Gegen die mutmaßlichen Steuersünder haben die griechischen Behörden bisher nichts unternommen. Dafür wurde der Chefredakteur von Hot Doc, Costas Vaxevanis, nach der Veröffentlichung der Liste am Wochenende verhaftet. Wegen „Verstoßes gegen die Persönlichkeitsrechte“, erklärte ein Polizeisprecher. Es gebe keinerlei Beweise, dass sich die Genannten tatsächlich der Steuerflucht schuldig gemacht hätten. Gestern, Montag, musste Vaxevanis erstmals vor dem Gericht in Athen erscheinen, das ihm Datenschutzverstöße vorwirft. Nun drohen dem 46-Jährigen bis zu drei Jahre Haft.
„Habe nur die Wahrheit enthüllt“
„Ich habe nur das getan, wozu ein Journalist verpflichtet ist. Ich habe die Wahrheit enthüllt, die sie verborgen haben“, rechtfertigte er sich in einer Videobotschaft. „Die Steuerfahnder haben noch nichts unternommen, weil sie wohl Angst haben. Sie haben die Namen auf der Liste gesehen und realisiert, dass es sich um viele wichtige Personen handelt. Deshalb entschieden sie, nichts zu tun, bevor sie nicht klare politische Weisungen erhalten“, vermutet er.
Die Veröffentlichung der Liste ist gerade in einer Zeit explosiv, da die griechische Regierung auf Druck der internationalen Geldgeber ein weiteres, 13,5 Milliarden Euro schweres Sparpaket schnüren muss, das harte Einschnitte für Arbeitnehmer und Pensionisten bedeutet. Jährlich entgehen dem Staat 28 Milliarden Euro durch Steuerhinterziehung.

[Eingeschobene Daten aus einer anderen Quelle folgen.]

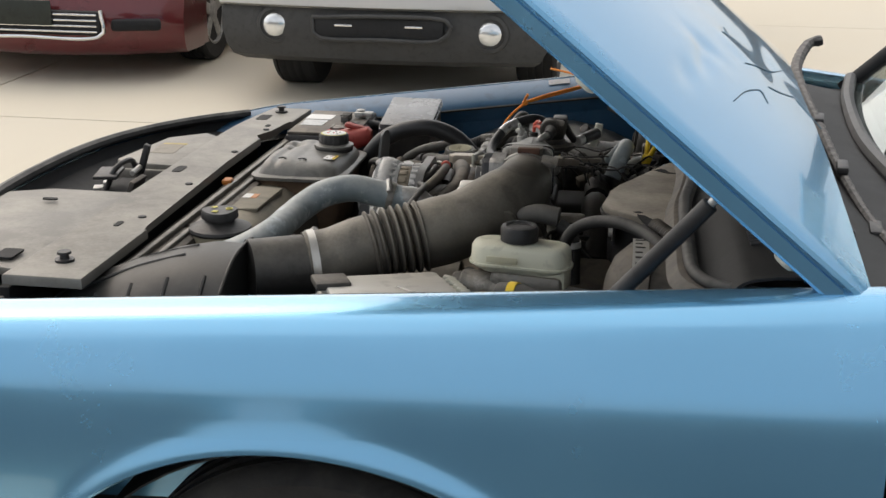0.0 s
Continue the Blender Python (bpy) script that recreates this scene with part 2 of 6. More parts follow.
def raw(verts, faces):
    bm = bmesh.new()
    vs = [bm.verts.new(v) for v in verts]
    for f in faces:
        try:
            bm.faces.new([vs[i] for i in f])
        except ValueError:
            pass
    return bm


def merge(*bms):
    """Several meshes in one."""
    out = bmesh.new()
    for b in bms:
        me = bpy.data.meshes.new("tmp")
        b.to_mesh(me)
        b.free()
        out.from_mesh(me)
        bpy.data.meshes.remove(me)
    return out


def box(cx, cy, cz, sx, sy, sz, bevel=0.004, rot=(0, 0, 0), seg=2):
    bm = bmesh.new()
    bmesh.ops.create_cube(bm, size=1.0)
    bmesh.ops.scale(bm, vec=(sx, sy, sz), verts=bm.verts)
    if bevel > 0:
        bmesh.ops.bevel(bm, geom=bm.edges[:], offset=min(bevel, 0.45 * min(sx, sy, sz)), segments=seg, profile=0.5, affect="EDGES")
    bmesh.ops.transform(bm, matrix=pose(cx, cy, cz, *rot), verts=bm.verts)
    return bm


def axis_matrix(at, direction):
    q = Vector(direction).normalized().to_track_quat("Z", "Y")
    return Matrix.Translation(at) @ q.to_matrix().to_4x4()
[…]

Vaxevanis will die Liste der mutmaßlichen Steuersünder von einem unbekannten Informanten auf einem USB-Stick zugespielt bekommen haben. Ihren Ursprung hat sie im Jahr 2007, als ein HSBC-Mitarbeiter die Daten entwendete und damit nach Frankreich floh. Im Herbst 2010 gab die damalige französische Finanzministerin und heutige IWF-Chefin Christine Lagarde die Liste an ihren griechischen Amtskollegen Giorgos Papakonstantinou weiter. Anscheinend blieb sie über zwei Jahre ungenutzt. Papakonstantinou behauptet, er ließ das „Profil“ der wichtigsten Kontoinhaber erstellen, sein damaliger Chef-Steuerfahnder widerspricht dem. Papakonstantinou reichte die Liste im Sommer 2011 an seinen Nachfolger, Evangelos Venizelos, weiter. Der ließ den USB-Stick in seiner Schublade verschwinden.

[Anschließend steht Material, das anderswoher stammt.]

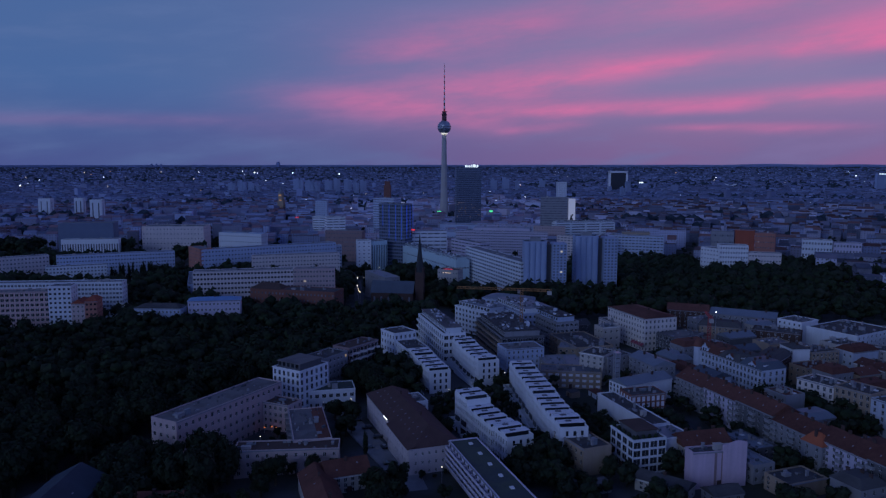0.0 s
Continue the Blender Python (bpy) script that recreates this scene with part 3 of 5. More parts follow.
def townhouse():
    """A white terraced townhouse: three storeys over a dark ground floor, pale roof blades between sunken terraces."""
    W, D, H = 6.2, 10.5, 11.6
    th = thing("townhouse", Matrix(), "white terraced townhouse with sunken roof terraces", "townhouse", "white terraced townhouses")
    s = Shape()
    put = []
    for px, py, ux, uy, ln, n in ((0, 0, 1, 0, W, 3), (W, D, -1, 0, W, 3)):
        put.append((facade(s, px, py, ux, uy, ln, -1.5, H, n, 3, 0.85, 1.9, 0.9, 2.7, 0.3), ux, uy))
    s.face([(W, 0, -1.5), (W, D, -1.5), (W, D, H), (W, 0, H)])
    s.face([(0, D, -1.5), (0, 0, -1.5), (0, 0, H), (0, D, H)])
    t, zi, o = 0.28, H - 1.0, [(0, 0), (W, 0), (W, D), (0, D)]
    i = [(t, t), (W - t, t), (W - t, D - t), (t, D - t)]
    for k in range(4):
        n = (k + 1) % 4
        s.face([(*o[k], H), (*o[n], H), (*i[n], H), (*i[k], H)])
        s.face([(*i[k], H), (*i[n], H), (*i[n], zi), (*i[k], zi)])
    part("wall", s, WHITE, th)
    for rows, ux, uy in put:
        put_windows(rows, ux, uy, th, GLASS, True, 0)
    d = Shape()
    d.box(0.1, 0.1, H - 1.3, W - 0.1, D - 0.1, H - 0.98)
    part("terrace_deck", d, DECK, th, "dark roof terrace deck")
    x0, x1, y0, y1, top = 0.15, 3.5, 0.3, D - 0.3, 0.55
    c = Shape()
    c.box(x0, y0, H - 0.99, x1, y1, H + top)
    cab = part("roof_cabin", c, WHITE, th)
    r = Shape()
    r.box(x0 - 0.1, y0 - 0.1, H + top, x1 + 0.25, y1 + 0.1, H + top + 0.15, 0, True)
    part("roof_slab", r, WHITE, cab)
    g = Shape()
    g.box(x1 + 0.005, y0 + 0.25, H - 0.95, x1 + 0.05, y1 - 0.25, H + top - 0.04)
    part("window", g, GLASS, cab)
    g = Shape()
    g.box(4.55, 0.7, H - 0.98, 5.0, 3.4, H - 0.35)
    g.box(4.55, 6.2, H - 0.98, 5.4, 7.4, H - 0.55)
    part("planter", g, GREENROOF, th)
    v = Shape()
    v.box(1.2, 3.2, H + top + 0.15, 2.4, 5.4, H + top + 0.35)
    part("rooflight", v, DARKGREY, cab)
    g = Shape()
    g.box(0.5, -0.05, 0.0, W - 0.5, -0.004, 2.2)
    part("glazed_front", g, GLASS, th, "dark glazed ground floor")
    f = Shape()
    f.box(-0.1, -2.9, -2.2, W + 0.1, -2.7, 1.0)
    f.box(-0.1, -2.7, -2.2, 0.1, -0.02, 1.0)
    part("garden_wall", f, WHITEBLUE, th)
    return th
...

Erst Anfang Oktober 2012, als die Existenz der „Lagarde-Liste“ durchgesickert war, „fand“ er sie wieder und übergab sie dem jetzigen Finanzminister Giannis Stournaras. Eine Verwertung der Daten sei für ihn nicht in Frage gekommen, erklärte Venizelos, das wäre „illegal“ gewesen. Im Transparenz-Ausschuss des Parlaments involvierte Papakonstantinou nun Ex-Ministerpräsidenten Giorgos Papandreou. Dieser sei informiert gewesen und habe Anweisung zu ihrer Nutzung gegeben. Stournaras zweifelt indes an der Vollständigkeit der Liste: Er forderte die Daten neuerlich aus Frankreich an.